Le jugement vient souvent comme un réflexe de protection, encore plus quand on n’a pas confiance en nous. L’autre peut apparaître comme une menace ou venir brasser nos convictions. On se braque, on s’insurge, on se repositionne, et ce, tant de fois dans une vie. Mais, à force d’avancer, on finit par comprendre que tous ont droit à leur style, à leur choix et que rien ne nous permet de les juger. Comme je le dis souvent, on est tous le bouc émissaire de quelqu’un. Comme si on donnait une raison de chialer à une autre personne. Et si ça peut lui faire du bien, alors tant mieux.

Mais je suis un peu lasse de cette tendance, exacerbée par les réseaux sociaux, à vomir son fiel sur le premier venu, par simple plaisir de pouvoir s’exprimer. Plusieurs oublient que la charge peut être blessante, voire destructrice, et laisser des marques indélébiles sur les victimes.
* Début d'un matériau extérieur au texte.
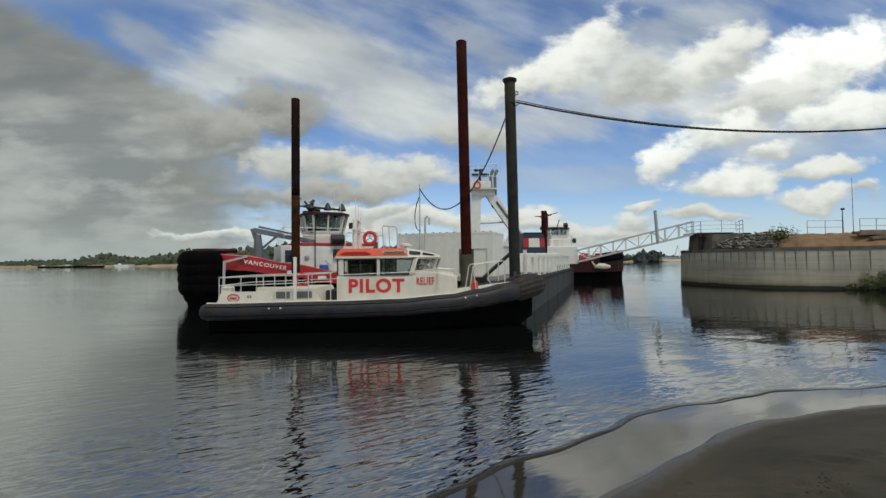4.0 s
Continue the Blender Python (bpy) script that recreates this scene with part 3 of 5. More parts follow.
def pilot_boat(m):
    boat = thing("pilot_boat", m, "cream and orange pilot boat with thick black rubber collar beside barge", "boat")

    def beam_at(x):
        for (a, va), (b, vb) in zip(BEAM, BEAM[1:]):
            if x <= b:
                return va + (vb - va) * max(0.0, (x - a) / (b - a))
        return 0.0
    # hull under the collar
    rings = []
    for i in range(25):
        x = -5.8 + 11.9 * i / 24
        w, z = beam_at(x) - 0.12, smooth_curve(SHEER, x)
        w = max(w, 0.06)
        fine = 1 - 0.55 * max(0.0, (x - 1) / 5.5)
        stem = -0.35 + 0.75 * max(0.0, (x - 4.2) / 1.9) ** 2
        rings.append([(x, -w, z + 0.12), (x, -w * 0.93 * fine, max(stem, 0.05)), (x, -w * 0.55 * fine, stem), (x, 0, stem - 0.1), (x, w * 0.55 * fine, stem), (x, w * 0.93 * fine, max(stem, 0.05)), (x, w, z + 0.12)])
    part("hull", loft(B(), rings), HULL, boat, "black painted hull", smooth=False)
    # collar
    pts, rad = [], []
    xs = [-5.97, -5.88] + [-5.7 + 11.7 * i / 36 for i in range(37)]
    for x in xs:
        pts.append((x, -beam_at(x), smooth_curve(SHEER, x)))
        rad.append(0.12 if x < -5.9 else 0.25 if x < -5.8 else 0.30 + 0.07 * max(0, (x - 2) / 4))
    nose = [(6.06, -0.3, 1.50), (6.2, 0, 1.51), (6.06, 0.3, 1.50)]
    full = pts + nose + [(x, -y, z) for x, y, z in reversed(pts)]
    part("collar", tube(B(), full, rad + [0.38, 0.38, 0.38] + rad[::-1], 18), COLLAR, boat, "black rubber collar with brown scuffs", smooth=True)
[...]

Le nombre de messages qu’on peut recevoir qui n’ont aucun but précis, qui ne sont que des attaques gratuites envers autrui, faite souvent par une personne en manque d’attention, d’estime et d’amour.

Et si, au lieu de se blesser, on s’aimait, on se portait une attention adéquate et on allait au-delà de nos barrières mentales, de nos préjugés? Il me semble qu’on gagnerait en légèreté et qu’on dormirait mieux la nuit. Et si on s’acceptait comme on est et que la différence devenait la norme? Ça vous dirait de vivre dans un monde moins amer?